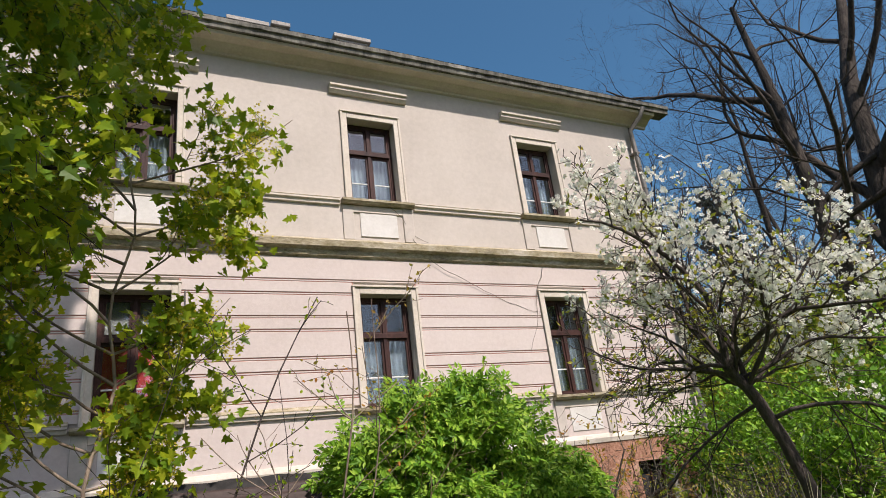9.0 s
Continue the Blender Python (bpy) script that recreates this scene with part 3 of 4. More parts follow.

==

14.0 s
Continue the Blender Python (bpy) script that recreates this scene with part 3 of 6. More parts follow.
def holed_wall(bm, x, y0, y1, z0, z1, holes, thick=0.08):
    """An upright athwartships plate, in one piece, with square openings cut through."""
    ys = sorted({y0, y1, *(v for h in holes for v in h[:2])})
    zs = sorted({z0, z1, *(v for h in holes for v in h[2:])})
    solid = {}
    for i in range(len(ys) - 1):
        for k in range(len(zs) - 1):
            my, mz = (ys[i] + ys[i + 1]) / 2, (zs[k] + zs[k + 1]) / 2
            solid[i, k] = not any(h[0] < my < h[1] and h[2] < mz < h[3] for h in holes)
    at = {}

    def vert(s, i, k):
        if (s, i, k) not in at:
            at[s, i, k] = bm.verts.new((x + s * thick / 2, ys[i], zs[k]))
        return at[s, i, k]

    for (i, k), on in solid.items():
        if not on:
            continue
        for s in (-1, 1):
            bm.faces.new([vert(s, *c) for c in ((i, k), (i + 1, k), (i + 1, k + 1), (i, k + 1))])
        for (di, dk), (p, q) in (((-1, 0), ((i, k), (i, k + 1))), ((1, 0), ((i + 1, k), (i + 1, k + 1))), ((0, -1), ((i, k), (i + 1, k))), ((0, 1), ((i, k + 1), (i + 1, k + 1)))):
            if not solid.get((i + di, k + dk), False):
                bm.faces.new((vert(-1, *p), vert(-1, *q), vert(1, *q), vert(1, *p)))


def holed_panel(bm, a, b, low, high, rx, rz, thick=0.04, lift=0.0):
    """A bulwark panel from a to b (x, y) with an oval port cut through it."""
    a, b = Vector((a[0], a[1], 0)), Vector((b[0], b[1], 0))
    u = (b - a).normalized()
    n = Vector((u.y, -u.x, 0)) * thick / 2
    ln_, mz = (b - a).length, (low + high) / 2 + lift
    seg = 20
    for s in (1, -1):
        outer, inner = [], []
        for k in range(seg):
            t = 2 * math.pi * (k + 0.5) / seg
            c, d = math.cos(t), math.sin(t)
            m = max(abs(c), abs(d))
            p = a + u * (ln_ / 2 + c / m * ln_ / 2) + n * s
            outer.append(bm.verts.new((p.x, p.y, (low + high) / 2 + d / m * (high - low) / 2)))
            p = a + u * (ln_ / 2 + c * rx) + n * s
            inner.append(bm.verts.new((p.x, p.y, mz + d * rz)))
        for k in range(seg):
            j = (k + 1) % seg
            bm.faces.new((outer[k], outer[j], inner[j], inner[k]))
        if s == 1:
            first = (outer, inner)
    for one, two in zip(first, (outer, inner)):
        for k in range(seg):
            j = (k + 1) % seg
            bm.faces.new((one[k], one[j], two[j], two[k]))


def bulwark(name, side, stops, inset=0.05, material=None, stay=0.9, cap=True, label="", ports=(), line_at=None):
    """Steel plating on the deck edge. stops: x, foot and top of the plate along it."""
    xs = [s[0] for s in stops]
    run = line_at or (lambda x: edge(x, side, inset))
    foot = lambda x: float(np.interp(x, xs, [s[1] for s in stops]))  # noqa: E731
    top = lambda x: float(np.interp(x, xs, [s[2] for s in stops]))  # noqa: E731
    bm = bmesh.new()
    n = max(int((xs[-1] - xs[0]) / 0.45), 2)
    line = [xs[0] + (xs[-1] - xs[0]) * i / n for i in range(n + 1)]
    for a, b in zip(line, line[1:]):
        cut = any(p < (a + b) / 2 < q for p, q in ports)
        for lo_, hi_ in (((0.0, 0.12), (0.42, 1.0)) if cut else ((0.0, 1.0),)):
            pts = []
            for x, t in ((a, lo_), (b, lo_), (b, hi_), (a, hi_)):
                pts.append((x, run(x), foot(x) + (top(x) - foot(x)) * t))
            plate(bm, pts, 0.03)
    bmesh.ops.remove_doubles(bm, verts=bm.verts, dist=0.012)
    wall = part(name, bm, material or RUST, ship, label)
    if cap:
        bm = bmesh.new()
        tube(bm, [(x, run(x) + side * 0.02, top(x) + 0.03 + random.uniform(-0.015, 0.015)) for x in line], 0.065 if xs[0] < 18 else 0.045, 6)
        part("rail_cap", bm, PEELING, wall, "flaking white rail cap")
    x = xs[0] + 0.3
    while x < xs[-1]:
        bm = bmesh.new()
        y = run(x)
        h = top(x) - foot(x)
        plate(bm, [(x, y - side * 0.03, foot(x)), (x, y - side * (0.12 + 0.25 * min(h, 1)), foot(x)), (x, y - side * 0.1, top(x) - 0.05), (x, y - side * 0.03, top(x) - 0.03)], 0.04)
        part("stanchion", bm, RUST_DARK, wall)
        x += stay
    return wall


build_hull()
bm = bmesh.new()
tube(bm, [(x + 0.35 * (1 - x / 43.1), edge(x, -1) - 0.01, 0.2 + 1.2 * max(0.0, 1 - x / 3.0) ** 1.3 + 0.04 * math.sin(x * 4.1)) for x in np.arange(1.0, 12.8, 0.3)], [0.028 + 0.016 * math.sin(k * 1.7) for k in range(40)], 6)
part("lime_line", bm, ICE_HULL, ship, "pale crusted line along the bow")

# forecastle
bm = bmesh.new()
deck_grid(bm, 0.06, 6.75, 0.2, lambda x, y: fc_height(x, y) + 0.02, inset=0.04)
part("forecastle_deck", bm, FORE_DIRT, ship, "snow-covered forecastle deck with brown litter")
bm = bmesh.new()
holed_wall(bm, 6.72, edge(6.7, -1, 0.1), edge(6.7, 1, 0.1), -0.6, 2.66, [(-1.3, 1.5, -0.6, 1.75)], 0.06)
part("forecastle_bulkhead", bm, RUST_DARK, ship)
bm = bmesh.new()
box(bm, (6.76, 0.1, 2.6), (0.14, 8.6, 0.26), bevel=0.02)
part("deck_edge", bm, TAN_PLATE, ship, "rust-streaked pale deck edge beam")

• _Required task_
Identify and copy the lines holding the word "recreates".

• _Solution to the problem_
Continue the Blender Python (bpy) script that recreates this scene with part 3 of 4. More parts follow.
Continue the Blender Python (bpy) script that recreates this scene with part 3 of 6. More parts follow.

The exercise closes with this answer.